Is Summer Vacation Hurting Portland's Kids?

Image: Nomad
This month, parents across Portland stare into an abyss. Like an ancient Mayan time cycle, except with real consequences, school ends, in most cases not to reconvene until after Labor Day.
In many Portland homes with working parents, this moment has caused fretting since Christmas and near-panic since April. Are there still spots in that “stealth archery” and wilderness survival camp? Is the one-week fiber arts class worth $325? Is it too late to get an OMSI membership?
“It’s daunting,” says Donna Wax, an Irvington parent of two kids now camp-counselor age. “For years I kept a file on camps and circulated it around the neighborhood. I grew up on the East Coast, where everyone goes away to actual summer camp. Done. In Portland, everything’s week-to-week. It gets complicated.”
But beneath this comedy of manners lurks a more serious problem, especially for families who can’t afford $325 for a week of fiber arts: summer is a time when all learning erodes. The season is American education’s self-inflicted wound.
“If you look at the achievement gap between income groups, it widens in the off hours,” says Dan Ryan, chief executive of All Hands Raised, a nonprofit that raises money for schools across the metro area. “By ninth grade, you can attribute two-thirds of that disparity to summer.”
Which prompts the question: should summer be stopped?
Like everything in American education, “summer learning loss” has been studied relentlessly.
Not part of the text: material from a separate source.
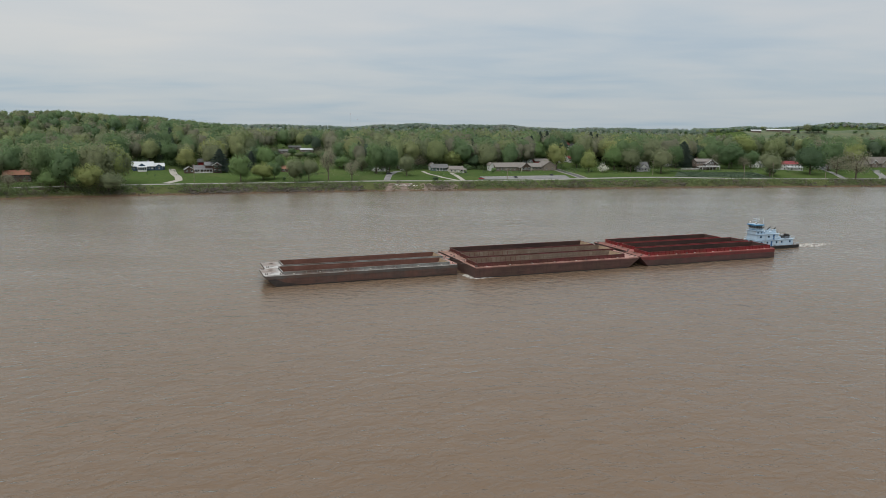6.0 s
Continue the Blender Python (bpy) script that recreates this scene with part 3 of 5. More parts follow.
def wire(name, pts, r, mat, label, category):
    bm = B()
    for a, b in zip(pts, pts[1:]):
        rod(bm, a, b, r, r, 5)
    ob = part(name, bm, mat)
    ob.matrix_basis = TOW
    return tagged(ob, label, category, "lashings of the tow")


for u0, u1, v0, v1 in ((-3.2, 1.0, 9.0, 3.5), (-3.4, 3.6, 15, 12), (-3.0, 3.4, 20, 17), (-1.8, 3.8, 27, 28), (59.3, 62.0, 1.2, 1.4), (59.3, 62.2, 9.3, 8.9), (61.8, 64.4, 12, 12), (61.8, 64.6, 20, 20.4), (62.2, 64.6, 22.8, 23)):
    wire("lashing_wire", ((u0, v0, FB + 0.35), ((u0 + u1) / 2, (v0 + v1) / 2, FB + 0.2), (u1, v1, FB + 0.35)), 0.035, M_STEEL, "taut steel lashing wire between two barge decks", "wire")


def towboat():
    """A small two-deck river pusher; x runs aft along the tow, y across it."""
    g = thing("towboat", TOW @ Matrix.Translation((123.9, 18.3, 0)) @ Matrix.Diagonal((0.92, 1, 1, 1)), "pale blue and white river towboat with a blue-roofed pilothouse", "towboat")
    L, H = 26.6, 3.75
    bm = B()
    out = ((0, -H), (20, -H), (L - 1.5, -H + 0.25), (L, -H + 1.0), (L, H - 1.0), (L - 1.5, H - 0.25), (20, H), (0, H))
    lo = [bm.verts.new((x + (1.2 if x == 0 else 0), y * 0.94, -0.8)) for x, y in out]
    hi = [bm.verts.new((x, y, 1.05)) for x, y in out]
    for i in range(8):
        j = (i + 1) % 8
        bm.faces.new((lo[i], lo[j], hi[j], hi[i]))
    bm.faces.new(hi)
    bmesh.ops.recalc_face_normals(bm, faces=bm.faces)
    hull = part("hull", bm, M_BLACK, g, "black steel hull")
    part("bulwark_strake", plate(B(), [(x * 1.002 - 0.02, y * 1.008) for x, y in out], 0.86, 1.0), M_BLACK, g)
    part("main_deck", plate(B(), [(x * 0.995 + 0.05, y * 0.985) for x, y in out], 1.05, 1.12), M_STEEL, g)
    for y in (-2.3, 2.3):
        bm = B()
        slab(bm, ((-0.55, 0.2), (0, 0.2), (0, 3.7), (-0.35, 3.7), (-0.55, 3.4)), y - 0.35, y + 0.35)
        for z in (0.8, 1.6, 2.4, 3.2):
            box(bm, -0.68, y - 0.42, z - 0.12, -0.5, y + 0.42, z + 0.12)
        part("push_knee", bm, M_BLACK, g)

    def house(name, x0, x1, hw, z0, z1, mat=M_BOATWHITE):
        bm = B()
        box(bm, x0, -hw, z0, x1, hw, z1, 0.08)
        h = part(name, bm, mat, g)
        part("deck_edge", box(B(), x0 - 0.35, -hw - 0.35, z1, x1 + 0.35, hw + 0.35, z1 + 0.12), M_BOATWHITE, h)
        return h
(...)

Johns Hopkins University research distills the basic idea: schools teach rich and poor kids about equally well. Then summer vacation comes along. Because low-income kids generally get fewer books and “enriching” experiences, they lose ground. Dick Allington, a University of Tennessee reading expert, argues that literary skills suffer most.
“It’s like the first fall football practice,” Allington says. “Coaches can tell who ran on the beach, and who just sat in the sun.”
Portland educators brace themselves every September. “The difference between middle-class and poor kids is huge,” says Jill Semlick, a teacher at Madison High School on Portland’s east side. “Middle-class kids know national parks don’t have swing sets—they’ve been there. With poor kids, you spend a lot more time ‘front-loading’ basic information. Send them home for nearly three months, and the gaps grow exponentially.”
So why not kill this relic, apparently devised by 1840s reformers who believed city kids attended too much school? “Selfishly, I love summer,” Semlick says. “But the system isn’t working. Maybe they can change it after I retire.”
Indeed, it may take a while. Federal Education Secretary Arne Duncan and others advocate “balanced” calendars, which might feature August vacations and longer spring and winter breaks. Rudy Rudolph, an ex-principal who oversees Portland Public Schools’ calendar committee, says the state’s largest district is considering experiments. But she adds that the question is not straightforward; PPS discontinued two year-round programs due to logistical complications.
“It takes planning, and maybe money,” she says. Rudolph says balanced calendars work best if schools offer electives during those seasonal breaks. Year-round schools in suburban DC, for example, teach Harry Potter–based chemistry classes and the like. Problem, in Rudolph’s words: “How do you fund those?” (Those schools charge small tuitions for “intercession” classes.)
“Summer can be a time when kids discover that reading and learning are fun.”
—Merris Sumrall, Library Foundation
If no radical schedule switch is imminent, Portlanders could build on a few efforts that already stanch the summer learning leak. All Hands Raised, PPS, Portland Parks, and Multnomah County’s SUN program all work on initiatives tailored to kids who need activities and academic aid—one common challenge is making sure parents know help exists. Private camps and extracurricular education have spawned an innovative mini-industry here. (Trackers Earth, which offers that archery camp, has grown from 40 Portland kids in 2004 to about 8,000 in three cities, with about 55 full-time summer employees.) Connecting kids with this “sector” need not be expensive: a $700 grant and some fee waivers helped Semlick take 20 kids to OMSI many times last summer for hands-on science. She wanted to do it again this year, but funds proved elusive.
As part of his sweeping education overhaul, Gov. John Kitzhaber seeks $35 million to boost learning time, either in regular classrooms or expanded summer and off-hours programs. Districts and community groups would tap the funds by proposing projects tailored to specific issues, like third-grade reading levels.
Some of that money could go to the simplest solution: books. For one study, Allington handed kids stacks of free books at summer’s start. Those students did much better the following fall. Multnomah County Library’s summer reading campaign already reaches more than 110,000 kids with self-scored game boards that promise rewards for books read. Allington estimates that $5 million would buy each of those kids 15 books.
“We spend so much trying to fix education,” the Tennessee professor says. “We should spend it on the right things.”